OWASP defines Injection flaws as follows:

A1:2017 – Injection

Injection flaws, such as SQL, NoSQL, OS, and LDAP injection, occur when untrusted data is sent to an interpreter as part of a command or query. The attacker’s hostile data can trick the interpreter into executing unintended commands or accessing data without proper authorization.

 

Injection is a broad concept that covers many different security risks.

What’s common to all of them is that “interpreters” running in the app’s background can be intentionally cheated to run code that can be exploited by an attacker.

Depending on the underlying interpreter, injection flaws can occur on SQL-engines, LDAP engines, OS command-interpreters, XML interpreters, etc. 

 

Tainted Data Flow

A common injection root cause is to send untrusted (potentially tainted) data to an interpreter as part of a command or query.

Source locations are those places in the code from where data comes in, that can be potentially controlled by the user (or the environment) and must consequently be presumably considered as tainted (as they may be used to build injection attacks).

  • User input should always be considered as untrusted (you will have no way to know if a user is an attacker or a normal app user).

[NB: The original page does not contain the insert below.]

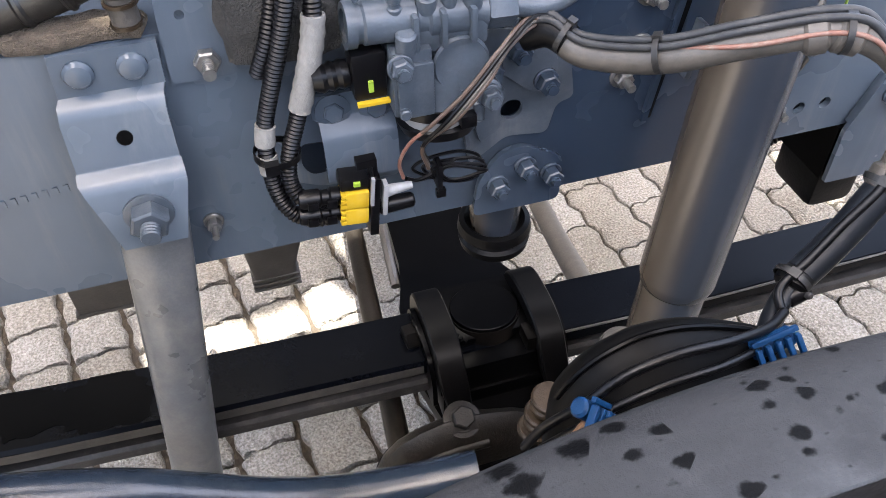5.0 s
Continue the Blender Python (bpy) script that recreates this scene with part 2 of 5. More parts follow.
def paving_stone(name):
    """Cast concrete: flat, grainy, with fine pits, sandy stains, painted relief shading and a tone of its own for each
    piece.
    """
    m = bpy.data.materials.new(name)
    m.use_nodes = True
    t = m.node_tree
    b = t.nodes["Principled BSDF"]
    b.inputs["Roughness"].default_value = 0.92
    b.inputs["Specular IOR Level"].default_value = 0.25
    geo = t.nodes.new("ShaderNodeNewGeometry")

    def tex(kind, scale, detail=4.0, rough=0.6):
        n = t.nodes.new(kind)
        n.inputs["Scale"].default_value = scale
        if kind == "ShaderNodeTexNoise":
            n.inputs["Detail"].default_value, n.inputs["Roughness"].default_value = detail, rough
        t.links.new(geo.outputs["Position"], n.inputs["Vector"])
        return n

    def ramp(src, lo, hi, a=0.0, c=1.0):
        n = t.nodes.new("ShaderNodeMapRange")
        for k, v in enumerate((lo, hi, a, c)):
            n.inputs[k + 1].default_value = v
        t.links.new(src, n.inputs[0])
        return n.outputs[0]

    def math_(op, a, c):
        n = t.nodes.new("ShaderNodeMath")
        n.operation = op
        for k, v in enumerate((a, c)):
            if isinstance(v, float):
                n.inputs[k].default_value = v
            else:
                t.links.new(v, n.inputs[k])
        return n.outputs[0]

    def mix(fac, a, c):
        n = t.nodes.new("ShaderNodeMix")
        n.data_type = "RGBA"
        t.links.new(fac, n.inputs[0])
        for v, k in ((a, 6), (c, 7)):
            if isinstance(v, tuple):
                n.inputs[k].default_value = (*v, 1)
            else:
                t.links.new(v, n.inputs[k])
        return n.outputs[2]

    big, mid = tex("ShaderNodeTexNoise", 7.0), tex("ShaderNodeTexNoise", 45.0, 5.0)
    fine, grit = tex("ShaderNodeTexNoise", 330.0, 3.0, 0.7), tex("ShaderNodeTexNoise", 190.0, 2.0, 0.6)
    hole = tex("ShaderNodeTexVoronoi", 120.0)
    pits = math_("MULTIPLY", ramp(hole.outputs["Distance"], 0.20, 0.34, 1.0, 0.0), ramp(mid.outputs[0], 0.42, 0.58))
    col = mix(ramp(big.outputs[0], 0.32, 0.68), (0.168, 0.153, 0.131), (0.220, 0.204, 0.181))
    col = mix(ramp(mid.outputs[0], 0.45, 0.72, 0.0, 0.40), col, (0.185, 0.152, 0.118))
    col = mix(ramp(fine.outputs[0], 0.50, 0.62, 0.0, 0.45), col, (0.11, 0.096, 0.08))
    col = mix(ramp(fine.outputs[0], 0.30, 0.44, 0.16, 0.0), col, (0.40, 0.375, 0.335))
    # hollows and pits darkened, high grains lightened: relief shading painted as colour
    col = mix(ramp(grit.outputs[0], 0.38, 0.50, 0.68, 0.0), col, (0.095, 0.083, 0.067))
    col = mix(ramp(grit.outputs[0], 0.54, 0.66, 0.0, 0.42), col, (0.34, 0.318, 0.285))
    col = mix(math_("MULTIPLY", pits, 0.16), col, (0.09, 0.078, 0.064))
    info = t.nodes.new("ShaderNodeObjectInfo")
    tone = math_("FRACT", math_("ADD", info.outputs["Random"], geo.outputs["Random Per Island"]), 0.0)
    hue = t.nodes.new("ShaderNodeHueSaturation")
    t.links.new(ramp(tone, 0, 1, 0.88, 1.10), hue.inputs["Value"])
    t.links.new(ramp(tone, 0, 1, 1.2, 0.85), hue.inputs["Saturation"])
    t.links.new(col, hue.inputs["Color"])
    t.links.new(hue.outputs[0], b.inputs["Base Color"])
    rise = math_("SUBTRACT", math_("ADD", math_("MULTIPLY", fine.outputs[0], 0.34), math_("MULTIPLY", grit.outputs[0], 1.3)), math_("MULTIPLY", pits, 0.5))
    bp = t.nodes.new("ShaderNodeBump")
    bp.inputs["Strength"].default_value, bp.inputs["Distance"].default_value = 0.9, 0.006
    t.links.new(rise, bp.inputs["Height"])
    t.links.new(bp.outputs[0], b.inputs["Normal"])
    return m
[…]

Sink locations are those places where consumed data must be untainted.

  • Data used by any interpreter (a sink) must always be trusted (must not be controlled by a threat),  i.e. sensitive data sinks rely on trusted (untainted) data

 

You app will contain an injection point (an injection vulnerability) wherever a data flow exists where any sink consumes input data which is not being properly neutralized. Kiuwan scans your source code to find any injection point:

 

For all possible sinks, prove that tainted data will never be used where untainted data is expected.